Dopo 10 minuti un gruppo di donne è entrato nel teatro indossando un chador, un vestito che copre tutto il corpo come quelli che si usano in Afghanistan, molto diverso da quelli che usiamo in Siria. Una delle donne si è alzata il velo mostrando il volto. Ha posato la sua pistola sul tavolo mentre le altre donne rimanevano in piedi accanto a lei, armate, senza mostrare il loro viso. La situazione era tesa e avevamo paura. Una di loro ci ha consegnato alcuni fogli su cui si trovavano le nuove istruzioni da seguire nelle scuole. La donna ha iniziato il suo discorso recitando alcuni versi del Corano. […] si esprimeva in arabo classico… parlava del ruolo dell’Isis […] nel contrastare l’Occidente e gli infedeli. Poi ha parlato dei doveri di noi insegnanti. Il suo tono è diventato più tagliente… è diventato ancora più duro quando si è messa a parlare della blasfemia dei vecchi programmi di insegnamento.

Bambini in una classe a Deir al Zur, città sotto il controllo dello Stato Islamico (Al Shurfa)

Bambini in una classe a Deir al Zur, città sotto il controllo dello Stato Islamico (Al Shurfa)

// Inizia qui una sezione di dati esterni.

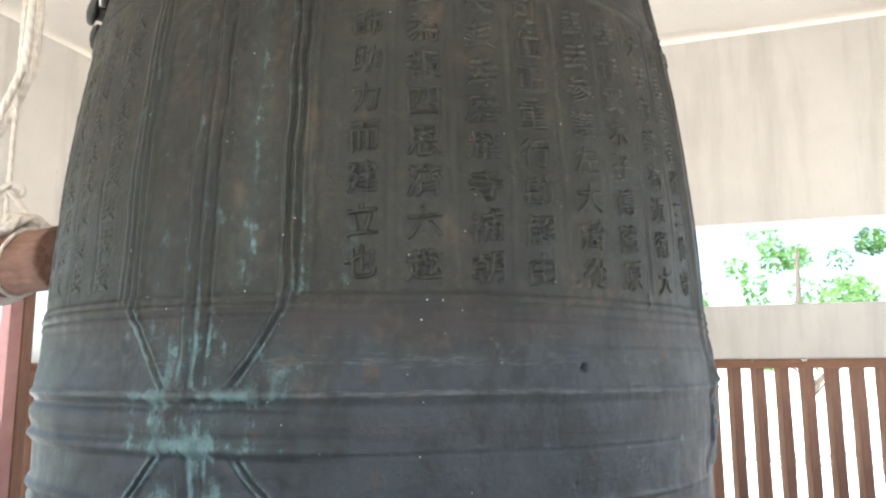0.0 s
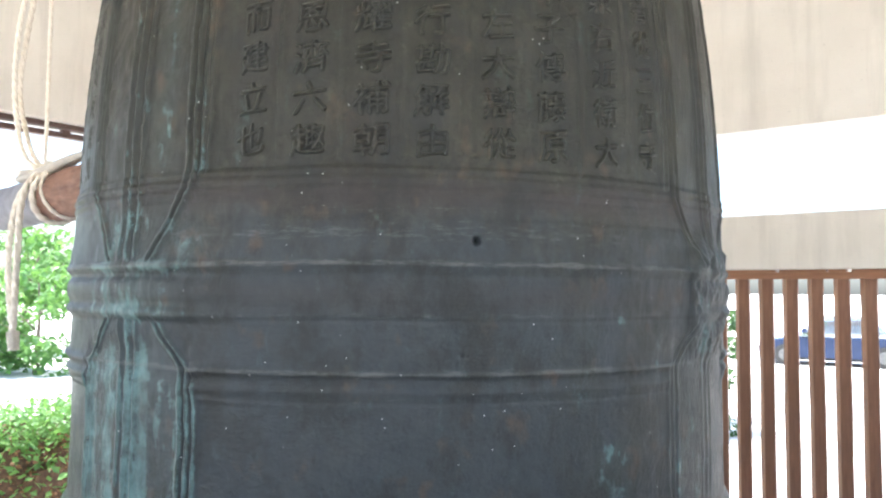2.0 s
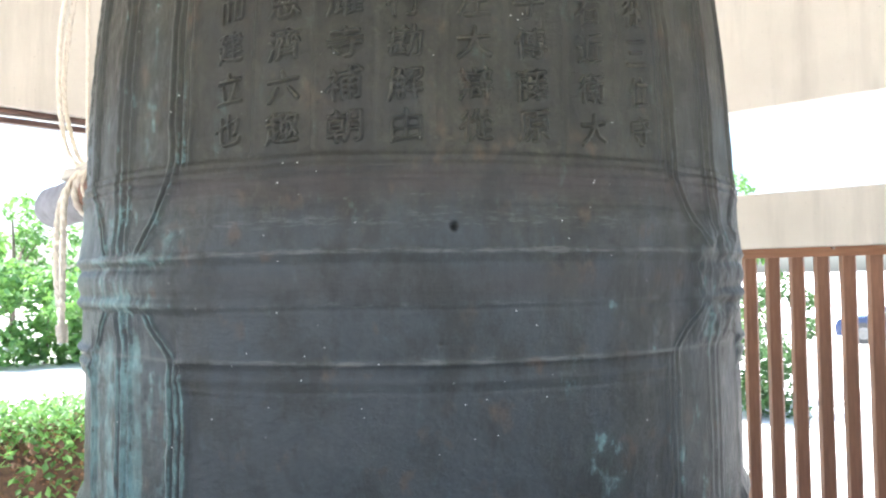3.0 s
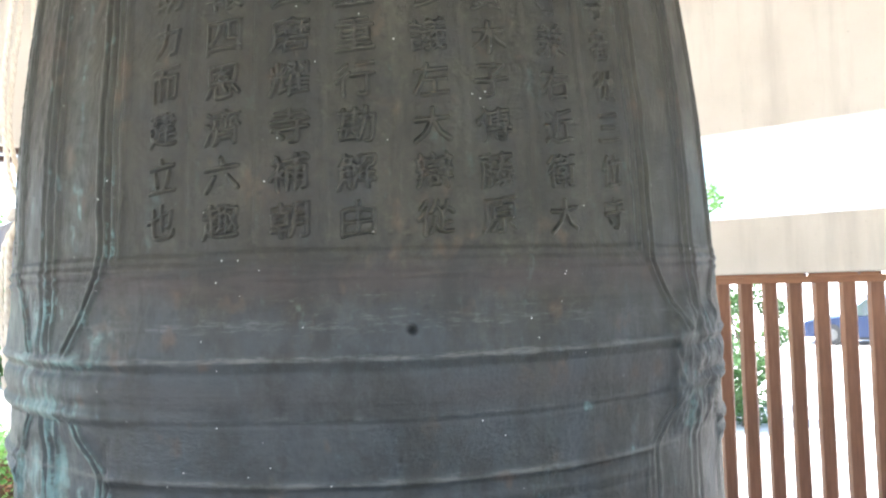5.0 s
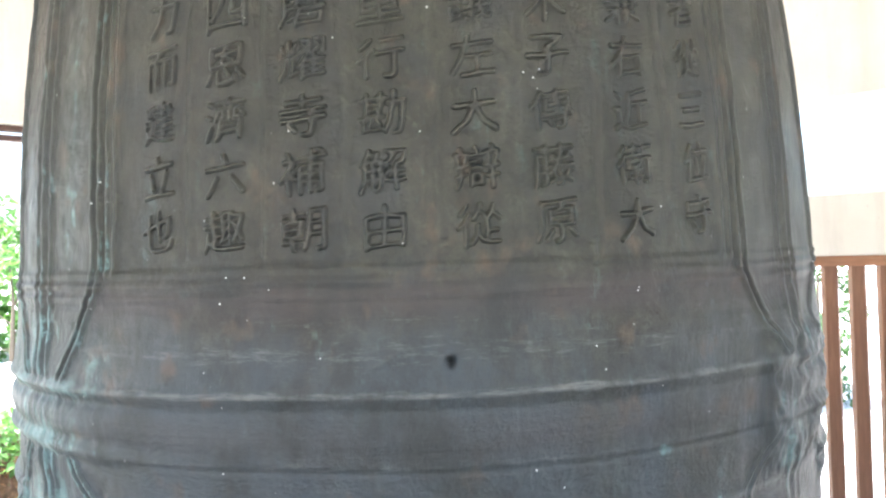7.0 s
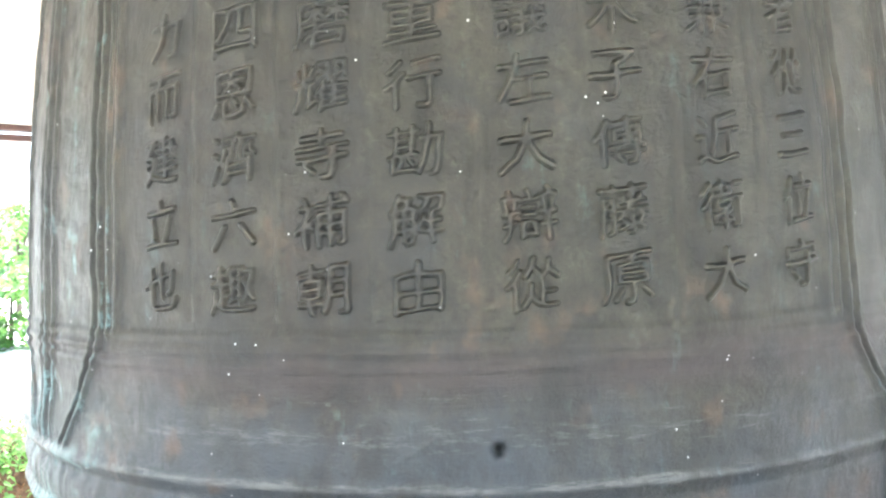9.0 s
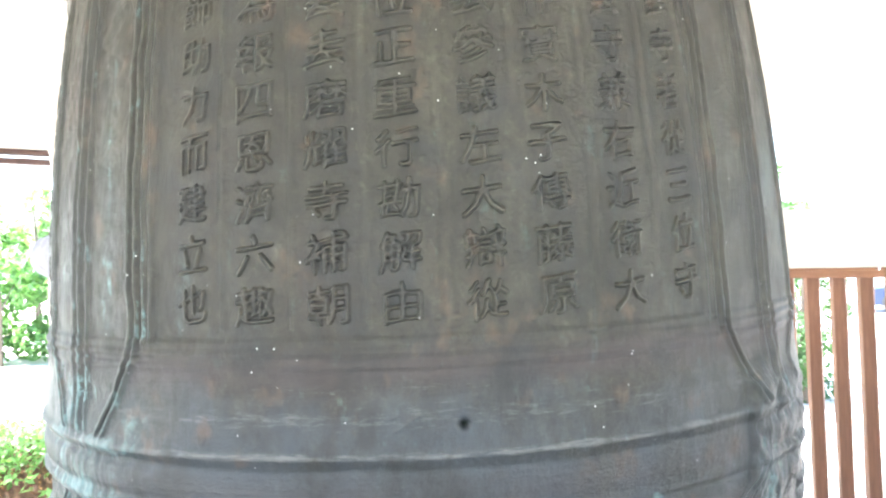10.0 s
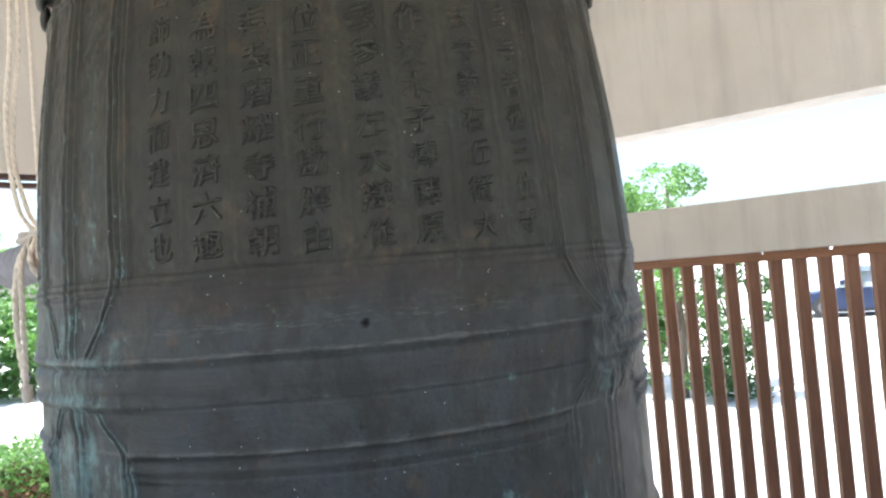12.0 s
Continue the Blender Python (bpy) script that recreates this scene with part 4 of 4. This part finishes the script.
def section_mesh(name, profile, half, material, inset=0.06):
    """A closed side outline (x, z) swept across the car, drawn in a little at the sides."""
    bm = bmesh.new()
    rings = []
    for y, k in ((-half, 1 - inset), (-half * 0.93, 1.0), (half * 0.93, 1.0), (half, 1 - inset)):
        cx = sum(p[0] for p in profile) / len(profile)
        cz = sum(p[1] for p in profile) / len(profile)
        rings.append([bm.verts.new((cx + (x - cx) * k, y, cz + (z - cz) * k)) for x, z in profile])
    n = len(profile)
    for a, b in zip(rings, rings[1:]):
        for i in range(n):
            bm.faces.new((a[i], a[(i + 1) % n], b[(i + 1) % n], b[i]))
    bm.faces.new(rings[0][::-1])
    bm.faces.new(rings[-1])
    bmesh.ops.recalc_face_normals(bm, faces=bm.faces)
    return bm


def car(at, turn):
    ob = thing("parked_car", "blue parked car in bright sun behind the fence", "car")
    ob.matrix_world = pose(at[0], at[1], GROUND, 0, 0, turn)
    lower = [(-1.95, 0.22), (-1.98, 0.50), (-1.90, 0.66), (-1.0, 0.80), (1.35, 0.82), (1.95, 0.76), (2.0, 0.5), (1.96, 0.22)]
    part("body", section_mesh("body", lower, 0.82, CAR_BLUE), CAR_BLUE, ob)
    part("sill", boxed((-1.2, -0.80, 0.16), (1.2, 0.80, 0.235), 0.02), TYRE, ob, "black lower sill")
    cabin = [(-1.05, 0.79), (-0.45, 1.30), (0.9, 1.36), (1.55, 0.81)]
    part("windows", section_mesh("windows", cabin, 0.74, GLASS_GLARE, 0.12), GLASS_GLARE, ob, "bright reflecting car windows")
    # roof of the blue car made pale: glare put into its colour
    part("roof", boxed((-0.50, -0.66, 1.305), (0.95, 0.66, 1.39), 0.03), GLASS_GLARE, ob, "car roof with sun glare painted pale")
    for sy in (-1, 1):
        part("mirror", boxed((-0.80, sy * 0.84 - 0.08, 0.93), (-0.66, sy * 0.84 + 0.08, 1.06), 0.03), CAR_BLUE, ob)
        for x in (-1.25, 1.25):
            wheel = new("wheel")
            wheel.parent = ob
            wheel.matrix_local = pose(x, sy * 0.74, 0.30, 90, 0, 0)
            bm = bmesh.new()
            bmesh.ops.create_cone(bm, cap_ends=True, segments=28, radius1=0.30, radius2=0.30, depth=0.19)
            part("tyre", bm, TYRE, wheel)
            bm = bmesh.new()
            bmesh.ops.create_cone(bm, cap_ends=True, segments=20, radius1=0.19, radius2=0.17, depth=0.21)
            part("rim", bm, RIM, wheel)
    return ob


car((-3.3, 23.2), 8)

La donna ripeteva che i nostri libri di poesia […] i libri di scienze erano pieni di bugie, blasfemia e manipolazioni…diceva che in quei testi la creazione di Dio era stata corrotta per propositi mondani… […] diceva che la genetica e la teoria di Darwin non hanno niente a che fare con la verità ma che erano un modo per mettere in discussione e indebolire il nostro credo in Dio. Ha detto lo stesso della fisica e della chimica, materie che contengono molte leggi impure. Ci ha ripetuto che dobbiamo stare attenti a non corrompere le menti dei nostri bambini.